George Bernard Dantzig
George Bernard Dantzig
1914-
American Mathematician
George Dantzig is the founder of linear programming, a mathematical method that has had extensive applications in a variety of areas, from logistics management to computer programming. Simultaneous with his development of linear programming was his discovery of the simplex method, a problem-solving algorithm that has proven highly efficient in the linear programming of computers. His interest in the application of his ideas has taken him into a variety of pursuits, including the coauthorship of a seminal text in urban planning, Compact City (1973).
Dantzig's father, Tobias, participated in the abortive Revolution of 1905 in Russia. After spending nine months in a Russian prison, the elder Dantzig emigrated to Paris, where he studied mathematics at the Sorbonne. He married Anja Ourisson, moved to the United States in 1909, and settled in Portland, Oregon, where George was born on November 8, 1914. Tobias went on to write Number: The Language of Science, an influential book on the evolution of numbers in relation to that of the human mind.
George studied mathematics at the University of Maryland, receiving his B.A. in 1936. Also in 1936, he married Anne Shmumer, with whom he had three children, David, Jessica, and Paul. After his graduation, he was appointed Horace Rackham Scholar at the University of Michigan, and earned his M.A. there in 1938. Dantzig went to work for the U.S. Bureau of Labor Statistics for two years, then enrolled at the University of California, Berkeley, where he would later obtain his Ph.D.
World War II interrupted Dantzig's doctoral studies, however, and in 1941 he left the university to take a position as chief of the combat analysis branch at the U.S. Army Air Corps's statistical control headquarters. In 1944, he received the Exceptional Civilian Service Medal from the War Department.
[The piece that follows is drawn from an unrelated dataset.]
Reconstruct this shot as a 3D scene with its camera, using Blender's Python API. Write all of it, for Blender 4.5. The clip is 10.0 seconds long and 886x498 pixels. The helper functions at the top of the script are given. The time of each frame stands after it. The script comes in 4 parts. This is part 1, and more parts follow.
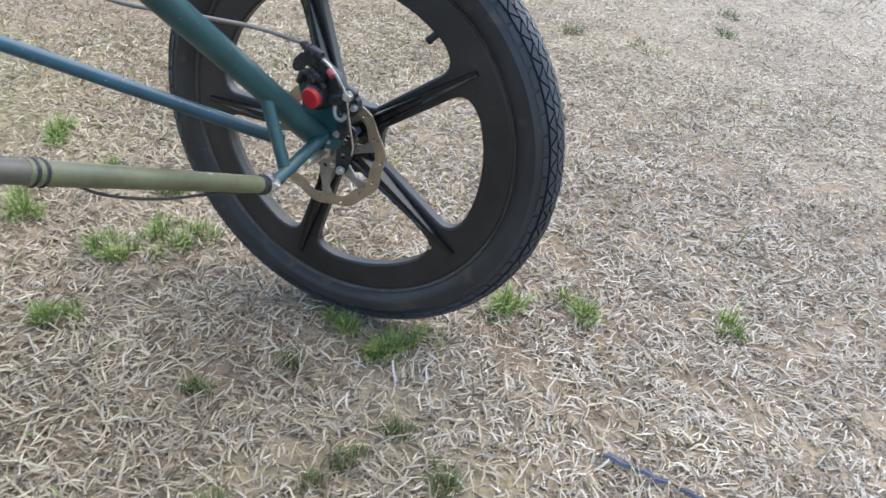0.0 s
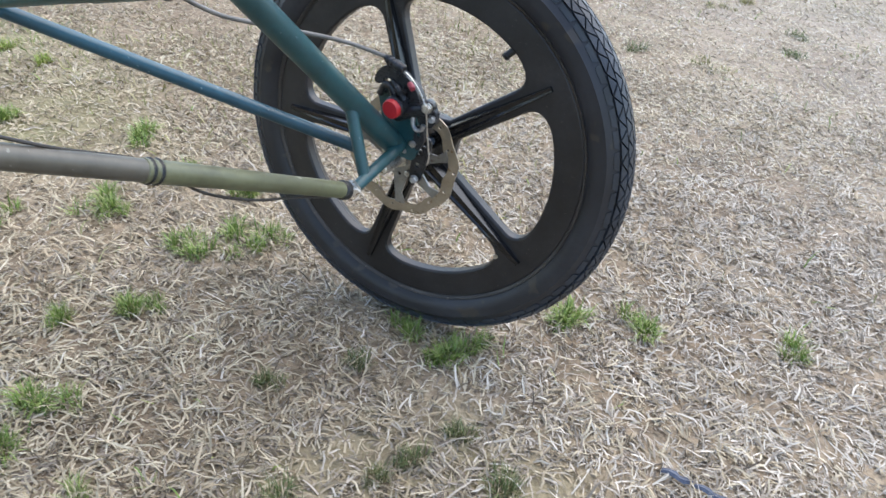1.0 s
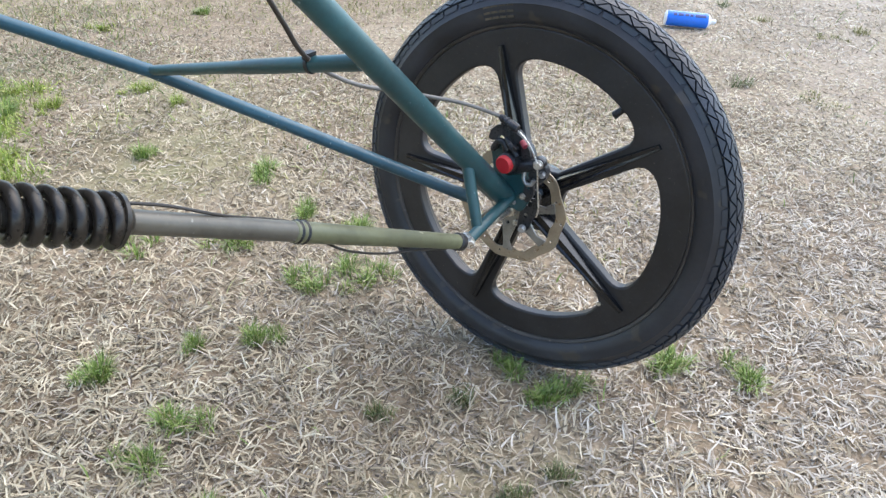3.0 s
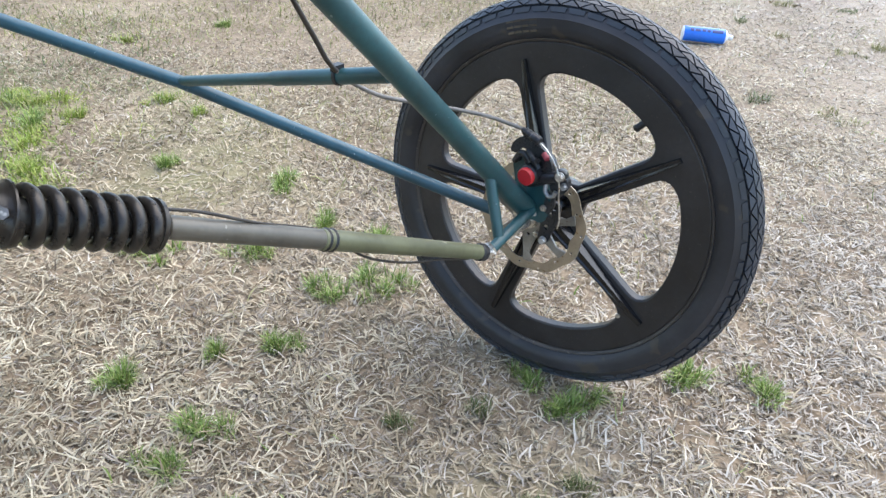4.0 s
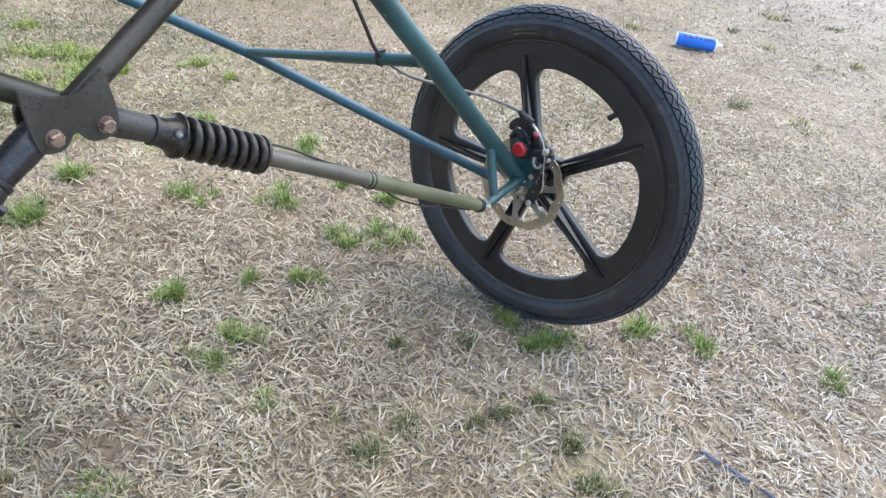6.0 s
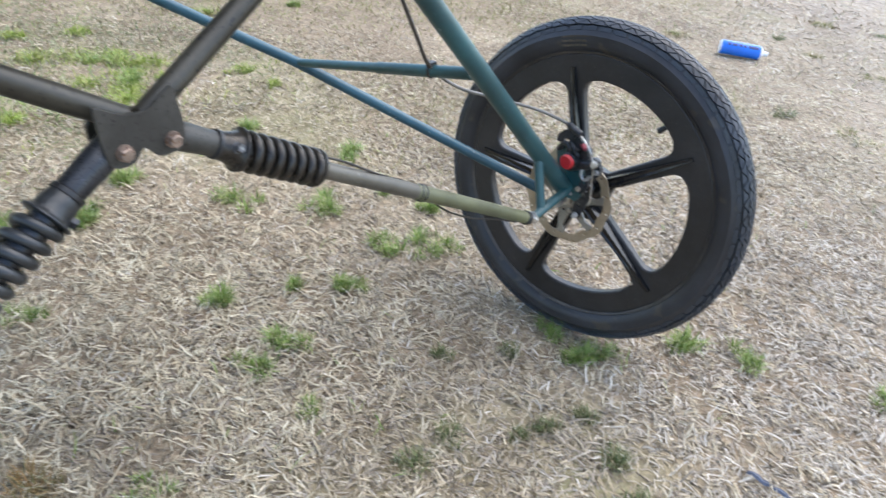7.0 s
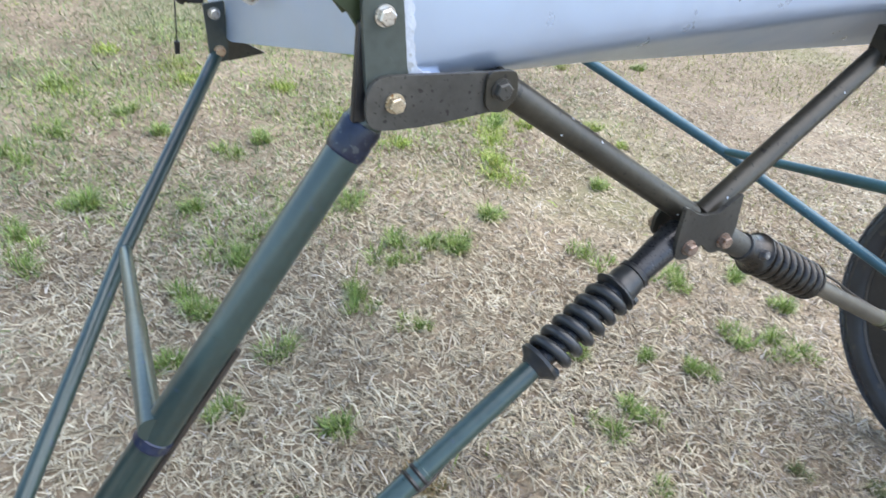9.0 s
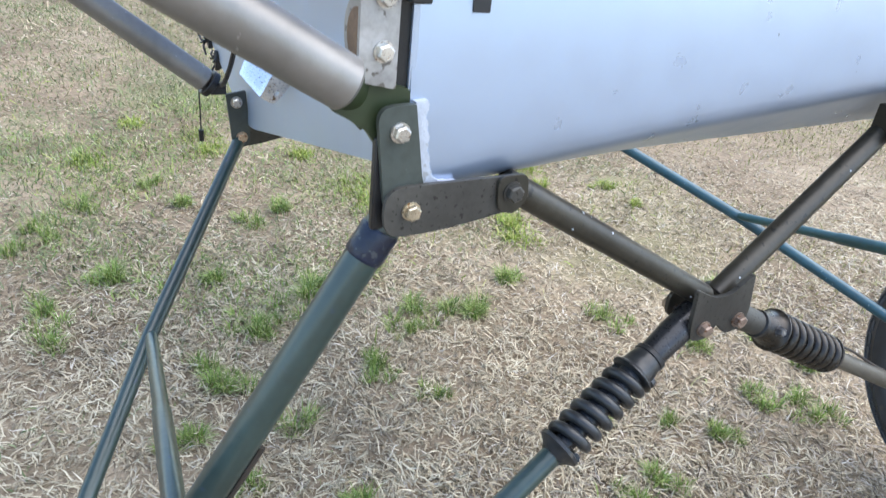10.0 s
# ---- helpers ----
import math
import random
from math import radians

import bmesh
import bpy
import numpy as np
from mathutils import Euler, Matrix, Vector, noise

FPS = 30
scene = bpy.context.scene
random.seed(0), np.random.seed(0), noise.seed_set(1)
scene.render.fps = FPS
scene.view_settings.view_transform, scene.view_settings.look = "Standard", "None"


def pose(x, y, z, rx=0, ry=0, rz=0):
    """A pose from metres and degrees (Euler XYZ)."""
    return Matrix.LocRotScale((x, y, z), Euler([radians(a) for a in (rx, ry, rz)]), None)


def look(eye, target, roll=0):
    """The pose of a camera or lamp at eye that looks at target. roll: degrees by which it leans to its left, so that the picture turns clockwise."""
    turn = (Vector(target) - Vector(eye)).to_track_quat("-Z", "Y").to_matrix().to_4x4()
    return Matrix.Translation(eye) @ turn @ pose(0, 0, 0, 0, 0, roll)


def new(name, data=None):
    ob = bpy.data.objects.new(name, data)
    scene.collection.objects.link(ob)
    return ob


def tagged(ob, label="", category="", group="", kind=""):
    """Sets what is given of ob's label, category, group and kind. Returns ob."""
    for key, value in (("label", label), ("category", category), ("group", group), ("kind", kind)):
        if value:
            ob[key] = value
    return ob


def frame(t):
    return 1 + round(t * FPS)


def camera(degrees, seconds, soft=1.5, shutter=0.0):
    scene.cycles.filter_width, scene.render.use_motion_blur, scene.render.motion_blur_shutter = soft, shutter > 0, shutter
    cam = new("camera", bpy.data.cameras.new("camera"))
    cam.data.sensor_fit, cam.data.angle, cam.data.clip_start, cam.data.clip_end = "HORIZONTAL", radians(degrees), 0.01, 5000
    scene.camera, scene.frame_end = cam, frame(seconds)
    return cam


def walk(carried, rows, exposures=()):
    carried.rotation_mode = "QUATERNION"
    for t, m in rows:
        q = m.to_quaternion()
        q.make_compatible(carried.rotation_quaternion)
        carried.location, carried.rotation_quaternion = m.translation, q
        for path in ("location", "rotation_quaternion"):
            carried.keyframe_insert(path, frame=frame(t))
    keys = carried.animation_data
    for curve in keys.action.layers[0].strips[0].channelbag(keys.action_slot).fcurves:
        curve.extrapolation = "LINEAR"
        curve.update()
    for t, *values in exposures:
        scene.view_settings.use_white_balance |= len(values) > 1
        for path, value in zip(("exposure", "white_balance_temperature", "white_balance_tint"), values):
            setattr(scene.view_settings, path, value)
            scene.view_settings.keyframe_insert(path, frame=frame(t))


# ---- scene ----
cam = camera(64.7, 10.0, soft=1.4, shutter=0.3)
SKY, SUN, SUN_AZ, SUN_EL = 0.155, 1.4, 35.0, 62.0
STOPS = 1.38
PATH = [
    (0, (0.035, -0.698, 0.657), (0.06, 0.951, -0.475), 8.0),
    (0.5, (0.019, -0.715, 0.65), (-0.034, 0.914, -0.509), 7.5),
    (1, (0.012, -0.724, 0.664), (-0.103, 0.931, -0.453), 7.5),
    (1.5, (-0.008, -0.746, 0.691), (-0.253, 0.905, -0.41), 6.4),
    (2, (-0.012, -0.75, 0.703), (-0.323, 0.892, -0.397), 4.6),
    (2.5, (-0.016, -0.753, 0.701), (-0.357, 0.883, -0.399), 4.7),
    (2.7, (-0.01, -0.75, 0.705), (-0.367, 0.888, -0.387), 4.5),
    (3.8, (-0.02, -0.757, 0.715), (-0.418, 0.881, -0.362), 4.1),
    (4, (-0.02, -0.762, 0.713), (-0.433, 0.885, -0.344), 4.2),
    (4.5, (-0.017, -0.775, 0.717), (-0.448, 0.88, -0.319), 3.4),
    (4.7, (-0.008, -0.842, 0.748), (-0.352, 0.914, -0.145), 9.8),
    (4.8, (0.001, -0.878, 0.767), (-0.36, 0.904, -0.067), 9.3),
    (5, (0.024, -0.928, 0.799), (-0.309, 0.798, -0.156), 6.8),
    (5.2, (0.023, -0.958, 0.789), (-0.367, 0.728, -0.214), 8.5),
    (5.3, (0.023, -0.961, 0.787), (-0.190, 0.114, 0.088), 10.45),
    (5.5, (0.024, -0.966, 0.784), (-0.325, 0.688, -0.285), 8.7),
    (5.7, (0.018, -0.966, 0.784), (-0.349, 0.68, -0.291), 8.7),
    (6.8, (0.012, -0.96, 0.784), (-0.385, 0.645, -0.34), 9.1),
    (7, (-0.007, -0.967, 0.79), (-0.471, 0.642, -0.303), 8.3),
    (7.2, (-0.039, -0.981, 0.795), (-0.595, 0.603, -0.292), 8.0),
    (7.5, (-0.079, -1.018, 0.807), (-0.81, 0.486, -0.29), 8.4),
    (8, (-0.126, -1.05, 0.798), (-0.982, 0.386, -0.299), 10.7),
    (8.2, (-0.149, -1.058, 0.798), (-0.727, -0.148, 0.072), 10.34),
    (8.5, (-0.183, -1.071, 0.799), (-1.129, 0.301, -0.307), 10.2),
    (9, (-0.206, -1.106, 0.814), (-1.269, 0.204, -0.259), 8.9),
    (9.1, (-0.206, -1.108, 0.814), (-0.917, -0.241, 0.156), 7.65),
    (9.2, (-0.207, -1.109, 0.814), (-0.934, -0.250, 0.164), 7.4),
    (9.3, (-0.207, -1.111, 0.813), (-0.944, -0.261, 0.162), 7.44),
    (9.4, (-0.208, -1.112, 0.813), (-0.949, -0.272, 0.155), 7.35),
    (9.5, (-0.208, -1.114, 0.813), (-1.362, 0.172, -0.194), 7.2),
    (9.6, (-0.208, -1.112, 0.820), (-0.964, -0.277, 0.170), 6.51),
    (9.7, (-0.209, -1.111, 0.826), (-0.966, -0.276, 0.177), 6.62),
    (9.8, (-0.209, -1.109, 0.833), (-0.962, -0.270, 0.186), 6.71),
    (9.9, (-0.210, -1.108, 0.839), (-0.960, -0.252, 0.211), 6.65),
    (10, (-0.21, -1.106, 0.846), (-1.372, 0.213, -0.107), 6.4),
]
walk(cam, [(t, look(eye, target, roll)) for t, eye, target, roll in PATH], exposures=[(0.0, STOPS - 0.02), (2.5, STOPS + 0.12), (4.5, STOPS + 0.2), (4.8, STOPS + 0.2), (5.5, STOPS + 0.15), (8.0, STOPS + 0.20), (8.5, STOPS + 0.30), (9.0, STOPS + 0.30), (10.0, STOPS + 0.24)])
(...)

He returned to Berkeley to complete his doctoral studies under statistician Jerzy Neyman, and earned his Ph.D. in 1946.
Following the completion of his doctoral work, Dantzig returned to employment with the Air Corps, which in 1947 became the United States Air Force. The latter had initiated Project SCOOP, or Scientific Computation of Optimum Programs, which was intended to optimize the deployment of forces. While working on the project, Dantzig found that linear programming could be applied to all manner of planning problems. He also discovered the simplex method, an algorithm which, with its wide applicability to programming problems, further revealed the range of uses inherent in linear programming.
Dantzig's research was aided by the development of computers then taking place under the aegis of the Department of Defense, as the War Department had been renamed in 1947. Among the areas of interest to him were "best value" calculations, a means of finding the optimal value for a set of variables in a complex problem. "Best value" calculations would enable the Air Force, for instance, to deploy the most effective number of personnel in a manner that made optimal use of geography and available resources.
In 1952, Dantzig went to work with the RAND Corporation, but by 1960, the growing development of operations research as a field of academic studies led the University of California, Berkeley, to offer him a position as chairman of its Operational Research Center. He published Linear Programming and Extensions, a highly influential work on linear programming, whose origins he traced to the work of Fourier more than a century earlier.
Dantzig in 1966 became professor of operational research and computer science at Stanford, and served as acting chairman of the university's operational research department from 1969 to 1970. Along with mathematician Philip Wolfe, he developed the decomposition principle, a method for solving extremely large equations. Dantzig and Thomas L. Saaty conducted extensive research on urban planning with an aim toward providing more livable urban communities, and published their findings in Compact City (1973). In the following year, he was appointed to an endowed chair at Stanford.
During the 1970s, Dantzig received a number of honors, most notably the National Medal of Science, awarded in 1975 by President Gerald R. Ford in recognition of his work in linear programming. He continued to travel and lecture widely.